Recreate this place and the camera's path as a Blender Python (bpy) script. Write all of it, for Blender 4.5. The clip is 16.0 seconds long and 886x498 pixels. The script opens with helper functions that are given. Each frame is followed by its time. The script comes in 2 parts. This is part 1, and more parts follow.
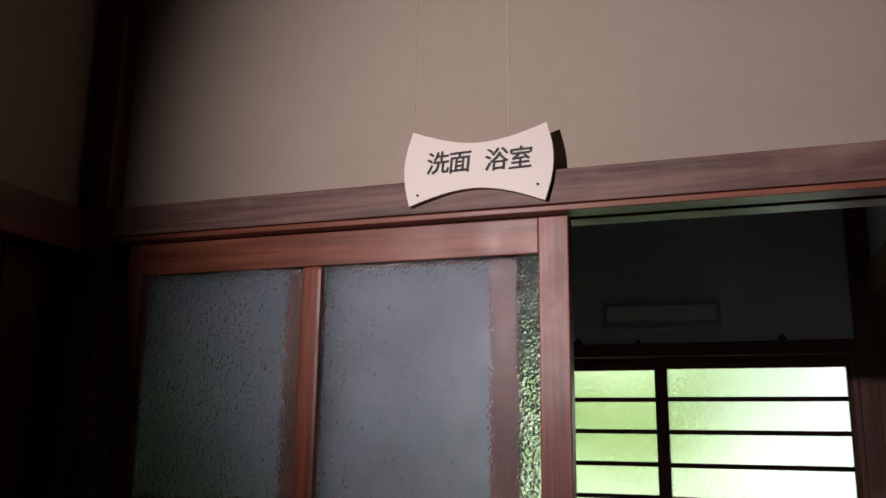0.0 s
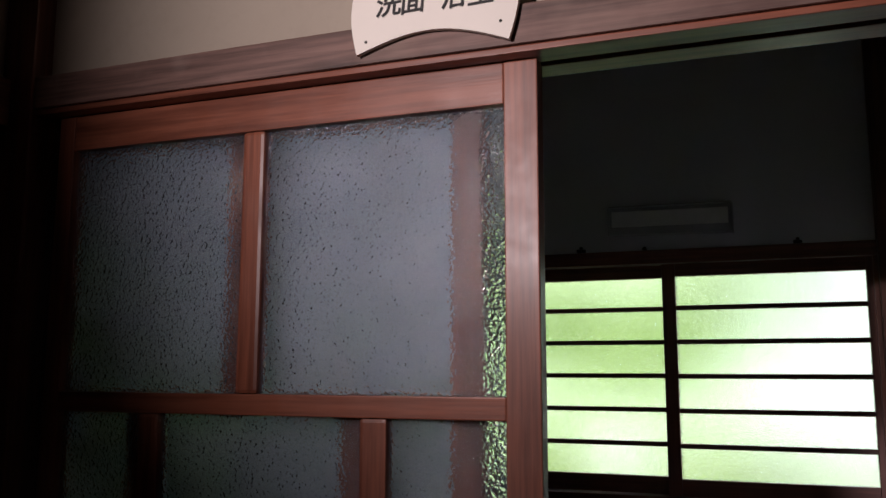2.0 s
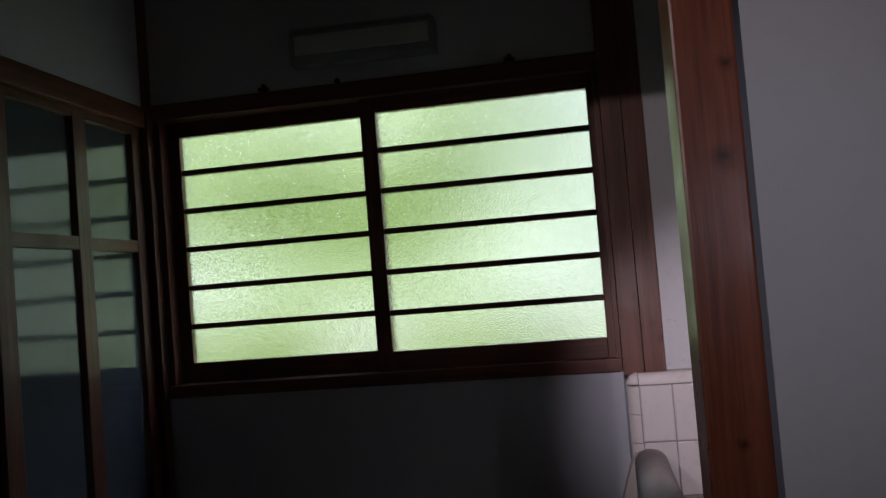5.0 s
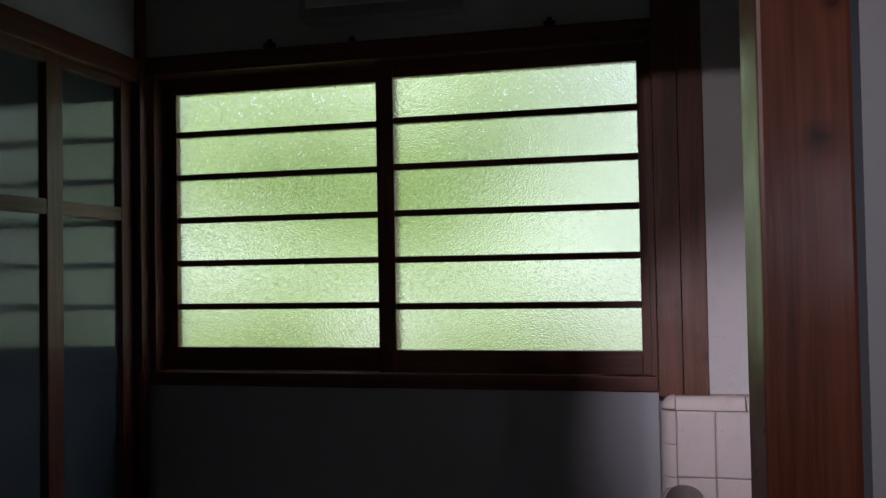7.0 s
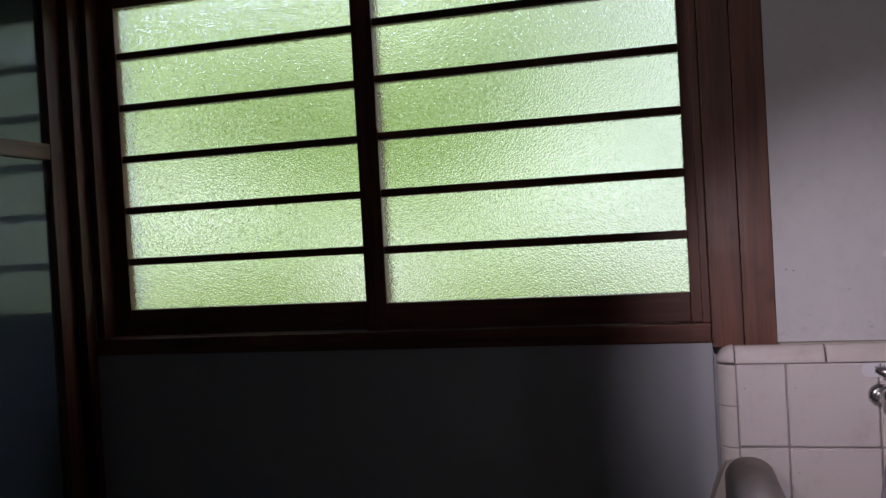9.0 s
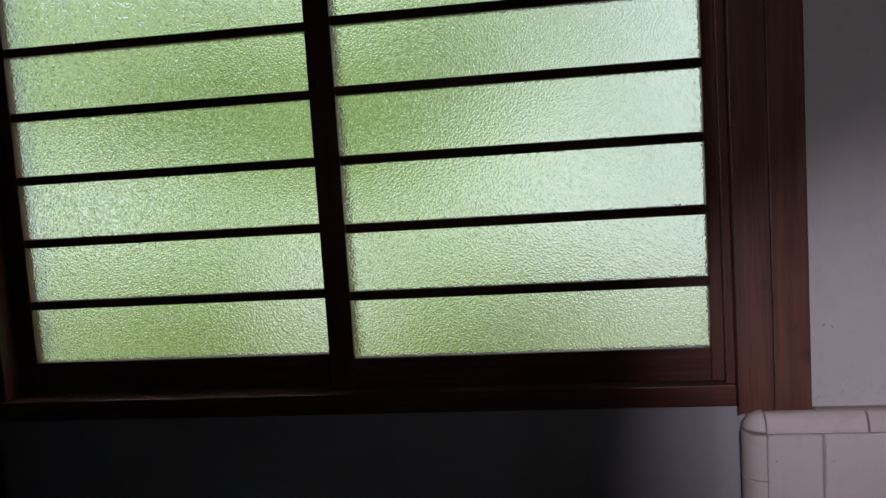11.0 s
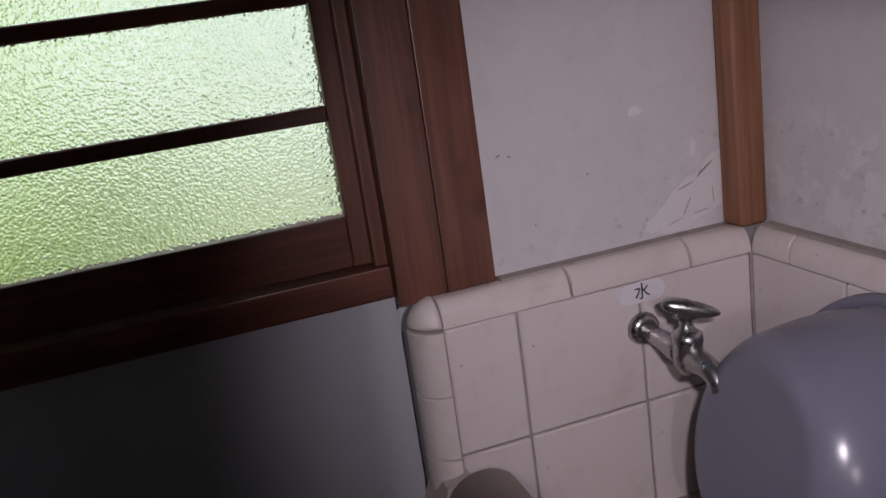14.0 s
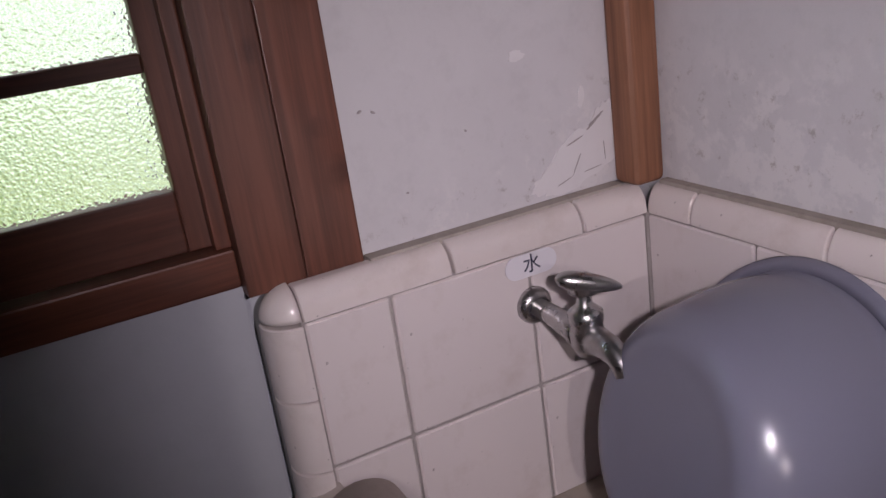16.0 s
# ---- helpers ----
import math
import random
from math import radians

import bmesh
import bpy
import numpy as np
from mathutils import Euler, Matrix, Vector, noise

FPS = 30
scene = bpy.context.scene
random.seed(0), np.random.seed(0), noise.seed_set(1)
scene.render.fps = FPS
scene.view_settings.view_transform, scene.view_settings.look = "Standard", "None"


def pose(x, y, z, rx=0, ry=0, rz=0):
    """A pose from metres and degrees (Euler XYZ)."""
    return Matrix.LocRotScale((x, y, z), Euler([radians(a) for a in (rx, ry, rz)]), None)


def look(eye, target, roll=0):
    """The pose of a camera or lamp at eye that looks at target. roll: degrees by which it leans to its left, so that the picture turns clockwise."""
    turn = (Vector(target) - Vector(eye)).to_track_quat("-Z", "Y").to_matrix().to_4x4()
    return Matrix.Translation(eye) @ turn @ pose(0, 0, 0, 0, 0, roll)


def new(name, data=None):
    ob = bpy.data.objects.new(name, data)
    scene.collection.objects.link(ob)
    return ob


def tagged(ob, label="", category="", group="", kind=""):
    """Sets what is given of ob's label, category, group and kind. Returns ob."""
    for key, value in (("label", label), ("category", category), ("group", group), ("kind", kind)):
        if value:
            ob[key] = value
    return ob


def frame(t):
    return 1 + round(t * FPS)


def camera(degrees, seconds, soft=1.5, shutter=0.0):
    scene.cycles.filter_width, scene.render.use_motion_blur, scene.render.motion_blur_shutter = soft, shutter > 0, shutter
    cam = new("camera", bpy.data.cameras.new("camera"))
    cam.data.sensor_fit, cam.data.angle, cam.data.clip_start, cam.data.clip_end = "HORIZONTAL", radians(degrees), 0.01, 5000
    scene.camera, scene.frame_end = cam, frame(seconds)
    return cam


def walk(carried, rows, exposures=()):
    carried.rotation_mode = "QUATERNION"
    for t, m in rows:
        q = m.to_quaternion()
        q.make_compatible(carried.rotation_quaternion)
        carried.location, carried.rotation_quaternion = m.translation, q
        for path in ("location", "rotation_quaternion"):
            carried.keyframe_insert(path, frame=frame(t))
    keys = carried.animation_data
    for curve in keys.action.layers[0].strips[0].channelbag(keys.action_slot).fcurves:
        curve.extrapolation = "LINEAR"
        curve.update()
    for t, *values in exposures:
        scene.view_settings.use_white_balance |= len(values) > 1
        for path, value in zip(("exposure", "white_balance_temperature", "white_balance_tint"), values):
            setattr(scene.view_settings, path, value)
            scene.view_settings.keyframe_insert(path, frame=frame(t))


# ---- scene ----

━━━━━━━━━━━━━━━━━━━━━━━━━━━━━━

Stated task: Return, word for word, each line from the line that contains "q.make_compatible(carried.rotation_quaternion)" to the end of the listing above; include both end lines and nothing else.

Task response:
        q.make_compatible(carried.rotation_quaternion)
        carried.location, carried.rotation_quaternion = m.translation, q
        for path in ("location", "rotation_quaternion"):
            carried.keyframe_insert(path, frame=frame(t))
    keys = carried.animation_data
    for curve in keys.action.layers[0].strips[0].channelbag(keys.action_slot).fcurves:
        curve.extrapolation = "LINEAR"
        curve.update()
    for t, *values in exposures:
        scene.view_settings.use_white_balance |= len(values) > 1
        for path, value in zip(("exposure", "white_balance_temperature", "white_balance_tint"), values):
            setattr(scene.view_settings, path, value)
            scene.view_settings.keyframe_insert(path, frame=frame(t))


# ---- scene ----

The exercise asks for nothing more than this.